Wednesday, June 16, 2010

Bittersweet

As anyone who reads my blog knows, I am not a fan of sailing, I can, in truth say that I hate sailing. I have, thankfully, over the last three years completely lost my fear of deep water, and now happily swim off the boat wherever we are. However an appreciation for the actual sailing still eludes me.

I'm quite happy when we're anchored, moored or alongside, and I love many aspects of living on a boat with the exception of sailing, if I could simply get off and fly to meet the boat when it reaches its next destination I would be perfectly happy, unfortunately that's not possible, so I grit my teeth, down a big glass of something alcoholic, and pray with a passion.

Its funny because despite having attended Catholic school, I've never been very religious, that is until recently, since living on a boat I find myself praying all the time, in fact I talk to God more than anyone I know. He's obviously listening to me because despite many terrifying encounters I'm still here, obviously he has a purpose for me, so I trust in him to protect me from the dreaded sea for a while yet at least.

Bob on the other hand, has always been quite religious, and is in his element, never happier than when he's at the helm when we're at sea. While I sit frozen (depending on how much alcohol I've consumed) praying for us to reach our destination as quickly as possible. Well, actually, there have been times when we've been at sea and I've loved it, but unfortunately those occasions are few and far between.

This is a bizarre sort of life that I lead, given the terror I feel, although most of it I love, so that sort of makes up for the periods of panic and terror. Anyway today we are done with our varnishing, polishing, boat tidying, and fun stuff like sunbathing and snorkeling, and are about to go sailing "OH JOY".

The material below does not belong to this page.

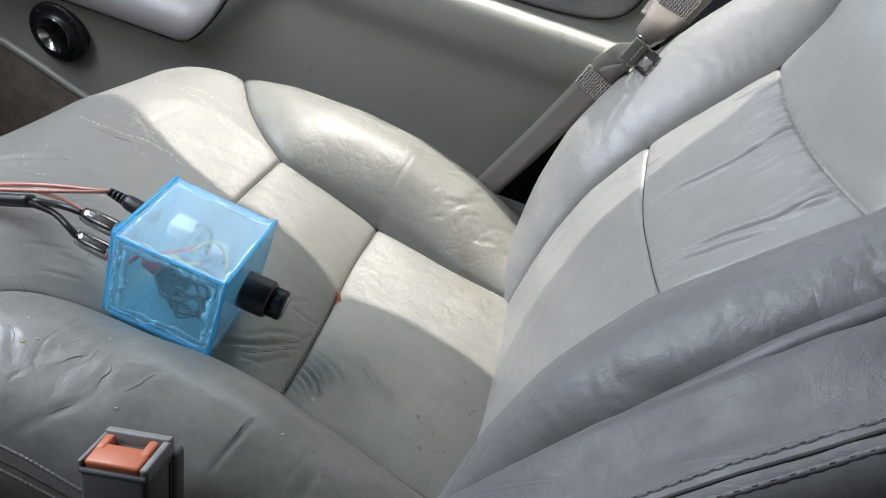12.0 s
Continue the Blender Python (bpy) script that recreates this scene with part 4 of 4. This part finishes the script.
ARM_S = (-0.16, -0.09, -0.03, 0.03, 0.09, 0.15)
double_seam(lambda off: [arm_edge(s, 0.0215 + off) for s in ARM_S], -0.0048, 0.0050, armrest, Vector((-0.75, -0.40, 0.50)).normalized(), surface_of(armrest), leather_arm)
PIPING = ((-0.20, -0.020), (-0.15, 0.000), (-0.104, 0.018), (-0.06, 0.029), (-0.02, 0.036), (0.036, 0.042), (0.09, 0.046), (0.13, 0.045), (0.159, 0.040), (0.182, 0.030), (0.196, 0.018), (0.206, 0.004), (0.215, -0.014), (0.220, -0.06))
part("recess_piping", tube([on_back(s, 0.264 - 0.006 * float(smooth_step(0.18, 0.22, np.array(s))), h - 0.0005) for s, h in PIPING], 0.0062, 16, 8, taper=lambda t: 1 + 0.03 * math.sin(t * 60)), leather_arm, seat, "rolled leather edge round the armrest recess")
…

We have to go back to Sopers Hole to check out of the BVI's, then sail over to St.Thomas, where we will take our life raft in for service, collect the satellite phone that hopefully has been repaired, check in, and wait for Edi to arrive tomorrow night.

I'm never quite as nervous when we have other people on board, especially any of my children, all of whom fortunately love to sail. We have the dreaded passage to St.Maarten coming up, a 14 hour passage that usually finds me in a horizontal position for 12 out of the 14 hours leg, thank God Edi will be with us to help Bob as I am always reliably useless!